O biólogo lamenta que, mesmo diante do sucesso da campanha e da intensa movimentação da opinião pública, a devastação da floresta tenha avançado ao longo de uma série de ações. “Hoje, aproximadamente 17% da área original da Floresta Amazônica já foram destruídos, segundo dados do INPE. Podemos dizer que a situação poderia estar pior se o projeto fosse implantado. Mas, é necessário considerar que avaliações recentes sobre dinâmica e causas do desmate na região indicam que a formação de pastagens e a abertura de áreas para o plantio de soja são as grandes causas da perda de áreas florestais. A exploração madeireira ilegal continua avançando, independentemente das concessões. E, o pior, é que todas estas ações se fazem sobre terras públicas (devolutas). Ou seja, no final das contas, estas áreas são apossadas, e como historicamente se deu no país, o poder público não as recupera jamais”.

O conselheiro adverte que a atual gestão de florestas públicas para produção sustentável deve se desenvolver de modo a disciplinar a exploração madeireira e evitar o avanço do posseamento de terras públicas. “Hoje temos muito mais informações sobre a região amazônica e sobre o funcionamento de seus ecossistemas do que há trinta anos atrás. Esse conhecimento permite ao governo assentar estas concessões sobre bases técnicas e montar forte estrutura de fiscalização”.

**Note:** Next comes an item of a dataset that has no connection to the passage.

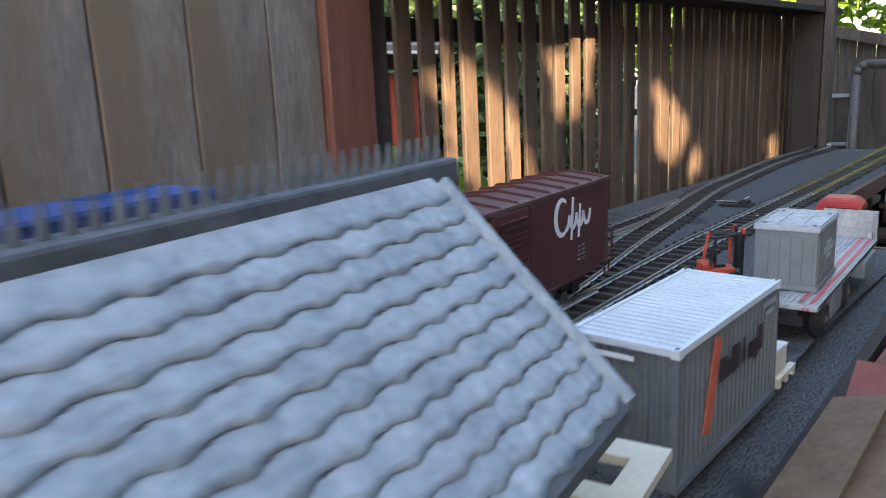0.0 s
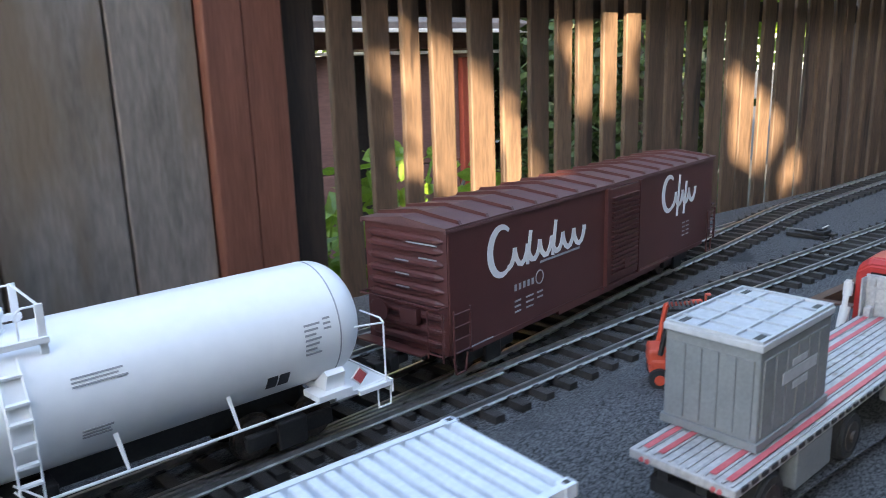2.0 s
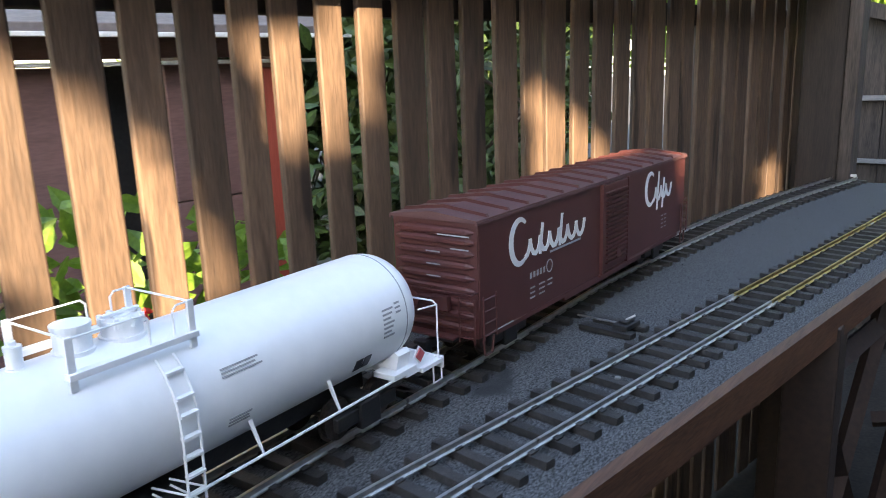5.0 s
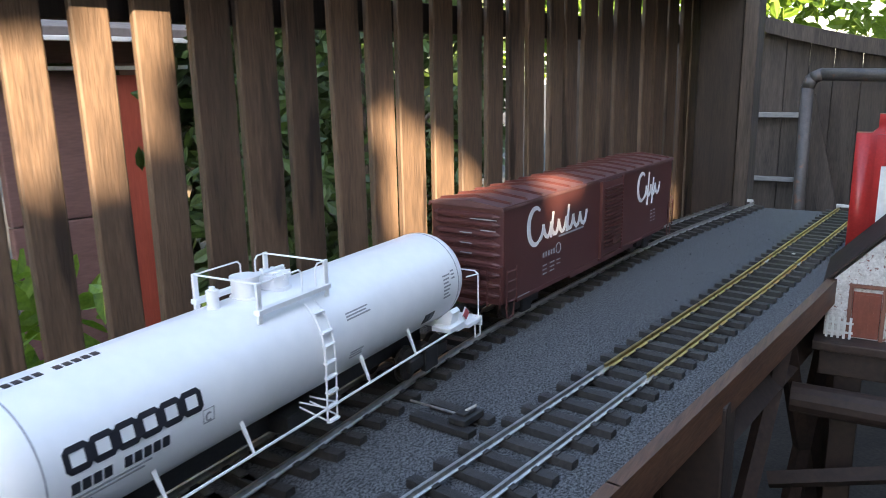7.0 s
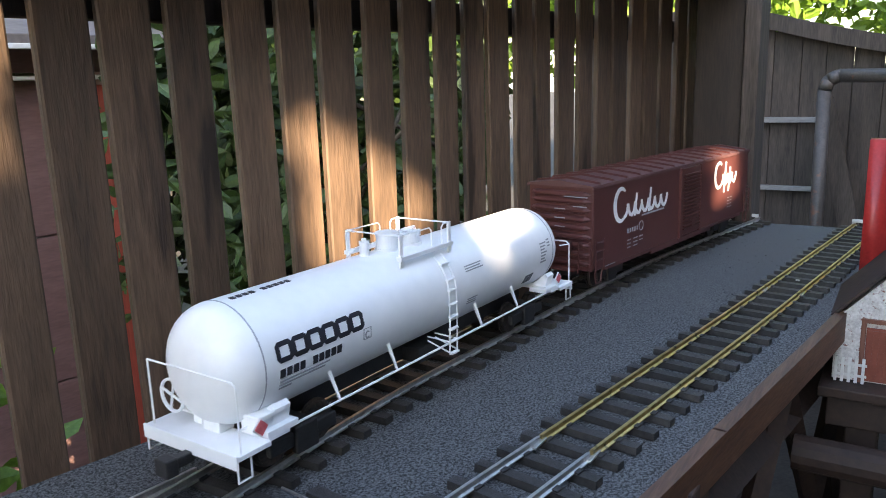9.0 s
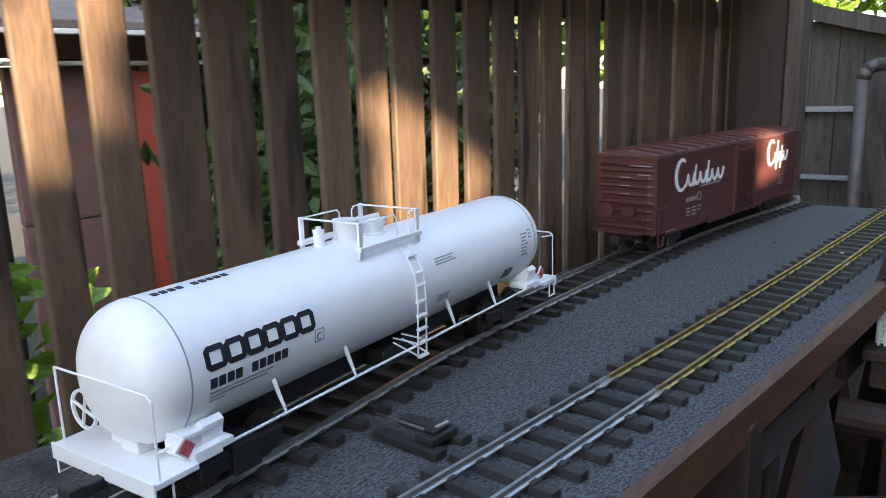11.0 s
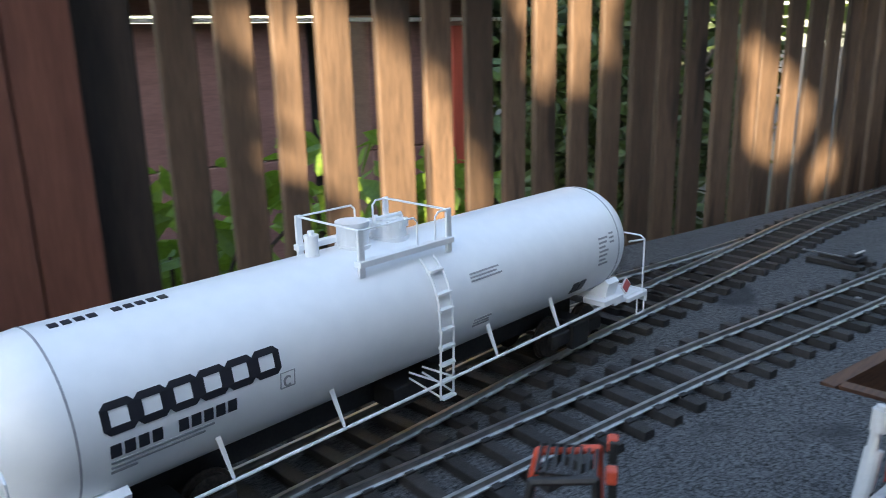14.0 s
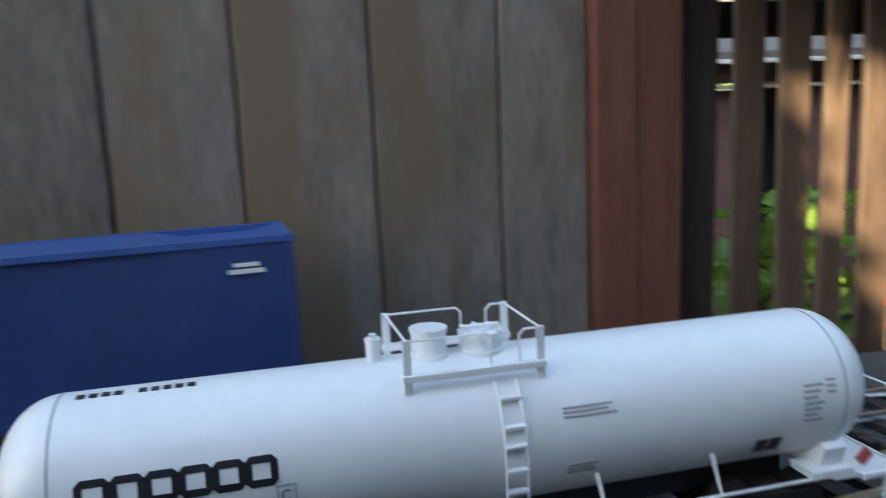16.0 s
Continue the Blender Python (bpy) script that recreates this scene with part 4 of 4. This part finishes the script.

Francisco Mourão ressalta que os governos deixaram nascer na Amazônia cidades inteiras, cujas economias passaram a depender quase que exclusivamente da exploração da floresta. O biólogo cita o exemplo do município de Tailândia, no Estado do Pará, cuja população chega a 60 mil habitantes e a economia florestal é responsável pela geração de empregos e renda. “A concessão de área florestais, obedecendo às regras de preservação da floresta, é a única forma de direcionar estas populações para o desenvolvimento de atividades de forma menos danosa ao meio ambiente”, defende o conselheiro.